Second post of the day . . .
Well, it didn’t take long for the public to confirm my perception that the opposition leader’s “Grovel or Die!” strategy during Monday’s parliamentary debate on ETA terrorism had been OTT. The right-wing paper El Mundo today reported that far more people thought President Zapatero had won it than Mr Rajoy. A sympathy vote perhaps, as 70% thought Mr R had been the more aggressive. Actually, it all endorses my impression that, whilst the Spanish love to argue, shout and even insult, they’re uncomfortable with what they see as personal attacks. Where the line lies, I couldn’t really tell you. But I can say an aggressive Scouse humour doesn’t always go down well. But, then, it doesn’t in London either.
Talking of polls, there’s a lot of them at the moment around Scotland and the UK union. Perhaps the wisest comment on these has been that they’re being mis-read. It’s not that the English really want the Union broken up via Scottish independence; it’s that they’re fed up of listening to Scottish moans and demands whilst being subsidised by English taxpayers and whilst the British government is largely in the hands of expat Scots. In Spanish terms, it’s as if the rest of Spain was subsidising belligerant Catalunia and the Spanish President and three-quarters of his cabinet were Catalan. If it takes a separate English parliament to bring an end to this situation, then this is what will happen. Probably as a modified form of Westminster. Eventually. Meanwhile, interesting times.

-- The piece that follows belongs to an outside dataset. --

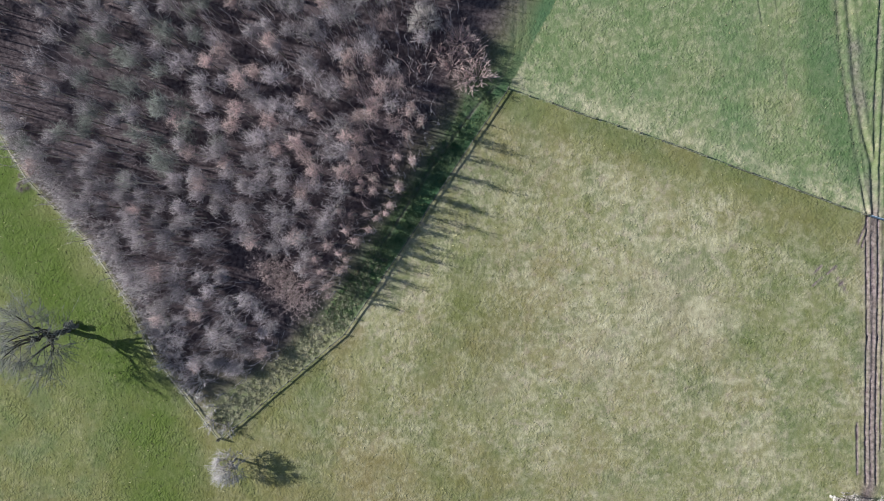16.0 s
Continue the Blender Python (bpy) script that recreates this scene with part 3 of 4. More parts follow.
    for bx, by, br, amount in ((18.5, 50, 5, 0.5), (28, 56, 6, 0.7), (32, 54, 5, 0.7), (3, 45, 5, 0.4), (26, 17, 7, 0.5), (37, 22, 6, 0.45), (5, 0.5, 6, 0.5), (25, 14, 5, 0.4), (-24, -20, 4, 0.5), (9, 8, 6, 0.35)):
        rosy = np.maximum(rosy, amount * bump01(np.hypot(x - bx, y - by) + 5 * (mid - 0.5), br) * field)
    rough = np.where(field, 0.15 + 0.25 * (1 - mid_field) + 0.75 * bump01(np.hypot((x + 8) / 1.15, y + 12), 19), np.where(north, 0.3, 0.2))
    rough = np.maximum(rough, 1.2 * np.maximum(bump01(d_t, 2.2), bump01(off_line(x, y, POACHED)[0] + 1.0 * ragged, 2.8)))
    rough = np.clip(rough * (0.65 + 0.7 * big), 0, 1) * (1 - 0.6 * np.clip(leaf, 0, 1))
    calm = bump01(np.maximum(np.hypot(x, y - 35) - 110, 0), 40)
    clip01 = lambda a: np.clip(a, 0, 1)
    return z * calm, {"lush": clip01(lush) * (leaf < 0.5), "fresh": clip01(fresh), "straw": clip01(straw), "rust": clip01(rust), "mud": clip01(mud), "leaf": clip01(leaf), "weed": clip01(weed), "rough": clip01(rough), "rosy": clip01(rosy)}


def ground_at(x, y):
    return float(land(np.array([x]), np.array([y]))[0][0])


def run_out(lo, hi, bands):
    """Grid lines: within lo to hi by (end, step) bands, then wider and wider to the horizon."""
    far = np.cumsum(1.0 * 1.32 ** np.arange(24))
    lines, at = [], lo
    for end, step in bands:
        lines.append(np.linspace(at, end, round((end - at) / step), endpoint=False))
        at = end
    return np.concatenate([(lo - far)[::-1], *lines, [hi], hi + far])


def build_ground():
    gx, gy = run_out(-76, 66, ((-20, 0.33), (4, 0.12), (34, 0.33), (42, 0.16), (53.6, 0.33), (58, 0.15), (66, 0.33))), run_out(-46, 108, ((-40, 0.33), (-29, 0.2), (10, 0.12), (108, 0.33)))
    x, y = np.meshgrid(gx, gy)
    z, masks = land(x, y)
    idx = np.arange(x.size).reshape(x.shape)
    quads = np.stack([idx[:-1, :-1], idx[:-1, 1:], idx[1:, 1:], idx[1:, :-1]], axis=-1).reshape(-1, 4)
    me = mesh_of("ground", np.stack([x, y, z], axis=-1).reshape(-1, 3), quads)
    for k, v in masks.items():
        me.attributes.new(k, "FLOAT", "POINT").data.foreach_set("value", v.ravel().astype(np.float32))
    me.polygons.foreach_set("use_smooth", np.ones(len(me.polygons), dtype=bool))
    ob = part("ground", me, M_GROUND)
    tagged(ob, "tussocky winter pasture with muddy ruts and dry grass", "ground", kind="structure")


build_ground()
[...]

At the risk of generating more angry messages from Galicians [or Galegos] around the world, I venture to say the trouble with nationalistic movements is not that they’re naively idealistic but that they’re depressingly divisive. And – as the Scots would find if they really did leave the British Union – usually self-damaging. But this is not to deny anyone their right to say things as daft as ‘Economics don’t matter. What’s really important is that everyone speaks perfect Galiz’. As defined by the writer, of course.